ING erkent dat zij verplicht is tot 1 oktober 2014 de op grond van de MSA verschuldigde vergoeding voor de UAS Services maandelijks aan Atos Nederland te betalen. ATOS heeft dan ook, mede gelet op de toewijzing van de reconventionele vordering, geen belang bij toewijzing van haar subsidiaire vordering. Dat van de base charges een deel door een begin 2014 van ING afgesplitste entiteit moet worden voldaan regardeert Atos Nederland overigens niet zonder meer. Zeker nu de Termination periode is aangebroken ligt het in de rede dat ING dat gedeelte van de base charges zelf doorberekent aan het afgesplitste, voormalig ING-onderdeel en dat ING aan Atos Nederland de integrale vergoeding betaalt.
19.
De meer subsidiaire vordering van ATOS tot het treffen van voorzieningen ter bescherming van ATOS is onvoldoende concreet en zal reeds daarom worden afgewezen.
20.
Hoewel Atos Nederland in beginsel verplicht is uit hoofde van de “as usual” verplichting gedurende de termination periode ook haar medewerking te verlenen aan het “rerouten” van aanvragen die binnenkomen, ook met betrekking tot systemen die ING in de periode tot 1 oktober 2014 zal automatiseren/herinrichten, zal de vordering dienaangaande niet worden toegewezen. In het kader van dit kort geding is onvoldoende duidelijkheid te krijgen over de vraag of dat zonder nadere garanties van ING van Atos Nederland kan worden gevraagd, in de situatie dat de uitvoering van de UAS Services in beginsel nog tot 1 oktober 2014 voor haar rekening en risico is.
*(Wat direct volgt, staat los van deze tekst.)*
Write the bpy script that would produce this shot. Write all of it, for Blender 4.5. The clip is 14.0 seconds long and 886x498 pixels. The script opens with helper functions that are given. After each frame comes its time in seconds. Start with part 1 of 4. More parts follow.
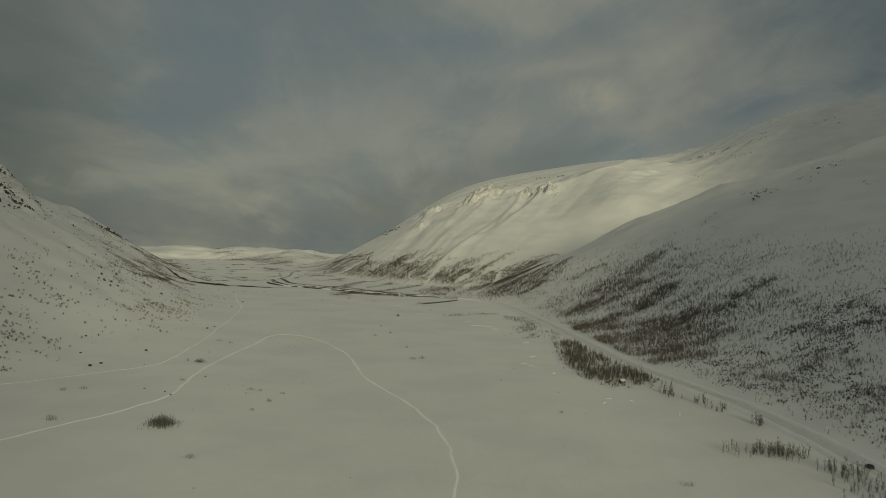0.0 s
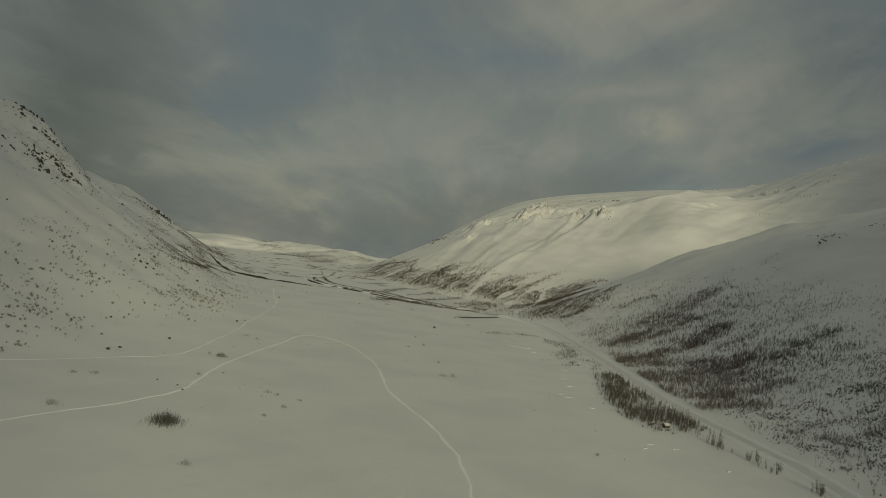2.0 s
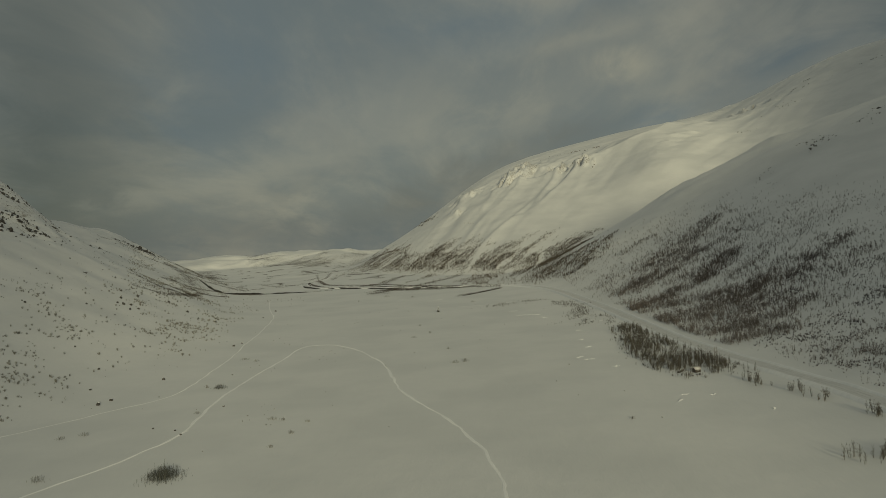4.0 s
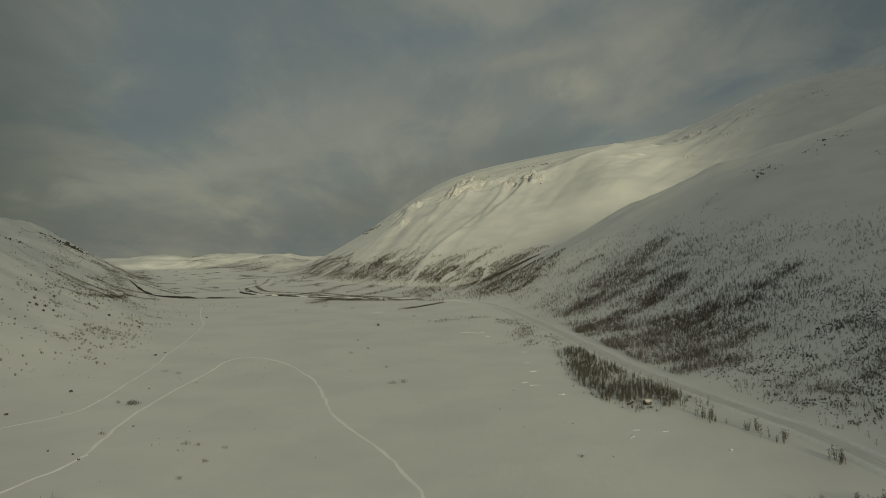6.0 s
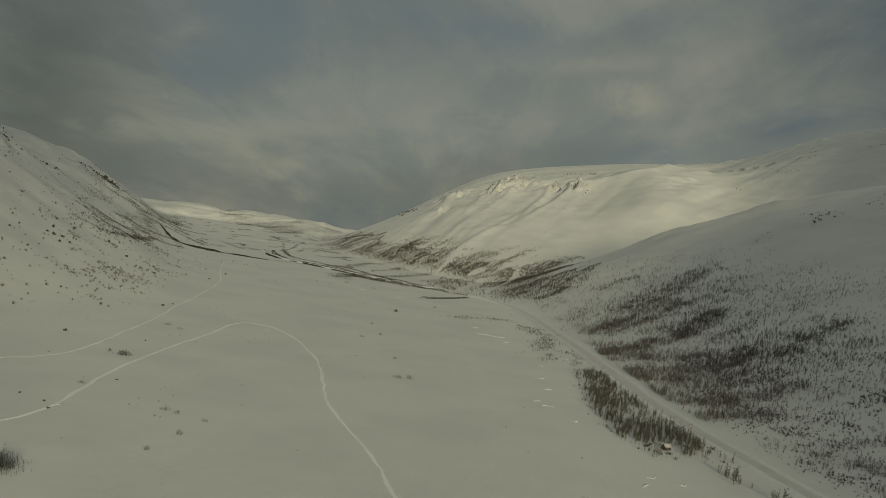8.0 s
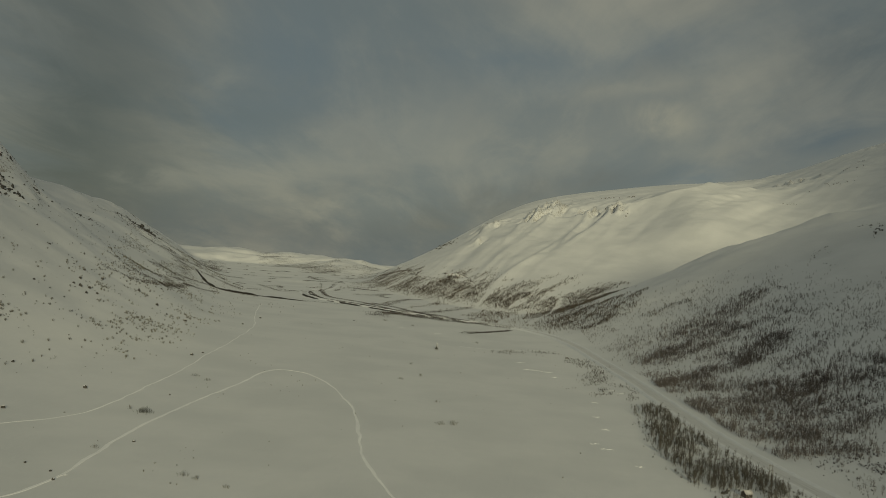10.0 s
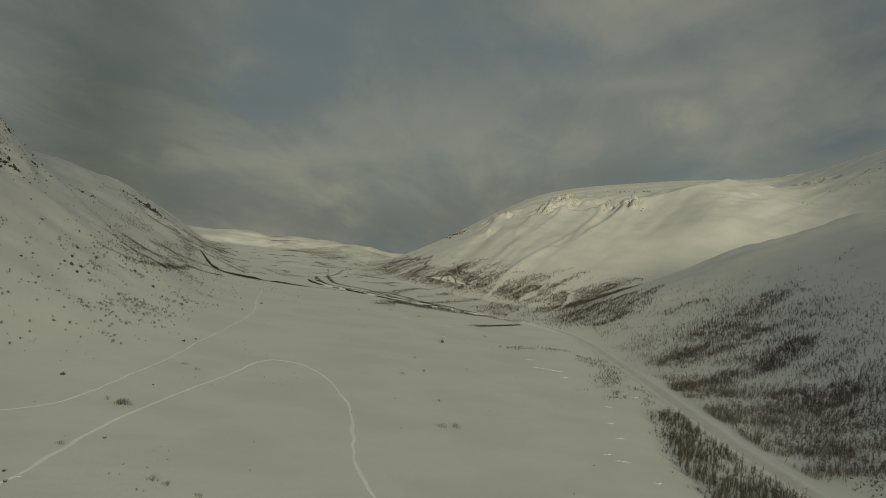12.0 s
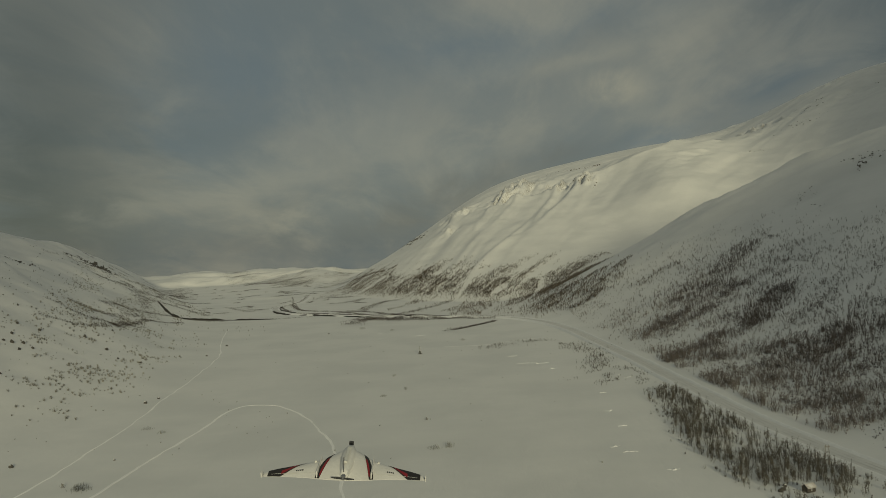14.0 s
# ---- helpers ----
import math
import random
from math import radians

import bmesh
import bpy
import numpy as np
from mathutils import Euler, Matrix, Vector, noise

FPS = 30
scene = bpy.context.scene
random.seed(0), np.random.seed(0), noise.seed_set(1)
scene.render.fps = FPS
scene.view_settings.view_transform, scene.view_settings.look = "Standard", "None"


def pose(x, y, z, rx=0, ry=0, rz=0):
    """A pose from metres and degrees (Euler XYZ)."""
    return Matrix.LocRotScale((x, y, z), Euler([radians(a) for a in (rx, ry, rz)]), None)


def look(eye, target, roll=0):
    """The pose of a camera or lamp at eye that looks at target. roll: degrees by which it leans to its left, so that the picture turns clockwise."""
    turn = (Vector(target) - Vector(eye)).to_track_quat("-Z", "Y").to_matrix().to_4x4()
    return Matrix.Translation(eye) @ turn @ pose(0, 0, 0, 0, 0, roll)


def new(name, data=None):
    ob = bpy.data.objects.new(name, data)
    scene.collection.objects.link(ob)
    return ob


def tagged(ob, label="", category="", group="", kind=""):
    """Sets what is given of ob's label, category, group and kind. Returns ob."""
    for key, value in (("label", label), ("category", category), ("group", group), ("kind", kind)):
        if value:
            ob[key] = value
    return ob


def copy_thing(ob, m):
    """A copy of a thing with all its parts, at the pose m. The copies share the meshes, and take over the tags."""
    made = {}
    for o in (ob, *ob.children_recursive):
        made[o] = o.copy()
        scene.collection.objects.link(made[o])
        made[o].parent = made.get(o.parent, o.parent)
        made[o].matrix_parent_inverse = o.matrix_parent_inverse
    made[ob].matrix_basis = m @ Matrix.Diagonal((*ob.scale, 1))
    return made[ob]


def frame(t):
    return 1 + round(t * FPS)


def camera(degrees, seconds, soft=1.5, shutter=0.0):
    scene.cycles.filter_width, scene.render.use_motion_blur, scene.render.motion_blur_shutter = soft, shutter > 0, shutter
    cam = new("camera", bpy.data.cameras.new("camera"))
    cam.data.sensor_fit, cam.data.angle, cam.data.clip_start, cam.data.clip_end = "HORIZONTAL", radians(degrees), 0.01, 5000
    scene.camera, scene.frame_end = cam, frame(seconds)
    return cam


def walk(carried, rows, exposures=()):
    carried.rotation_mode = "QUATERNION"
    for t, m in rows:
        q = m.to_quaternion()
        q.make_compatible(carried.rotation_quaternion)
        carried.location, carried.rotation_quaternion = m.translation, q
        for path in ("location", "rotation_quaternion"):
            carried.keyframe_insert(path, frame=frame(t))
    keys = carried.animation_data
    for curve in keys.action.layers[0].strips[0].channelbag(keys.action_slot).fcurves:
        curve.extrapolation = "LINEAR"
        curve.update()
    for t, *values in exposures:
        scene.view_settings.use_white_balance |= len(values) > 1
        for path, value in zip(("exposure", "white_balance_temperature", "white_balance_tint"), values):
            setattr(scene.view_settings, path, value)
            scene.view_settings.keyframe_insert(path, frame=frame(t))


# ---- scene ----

Atos Nederland zal echter in beginsel mee moeten werken en dat alleen dan kunnen weigeren wanneer zij aannemelijk kan maken dat uitvoering van de “rerout”-vraag zonder nadere garanties of aanvaarding van aansprakelijkheid door ING in redelijkheid niet van haar kan worden gevraagd.
21.
Nu partijen over en weer op punten in het ongelijk zijn gesteld zullen de proceskosten in conventie en in reconventie worden gecompenseerd.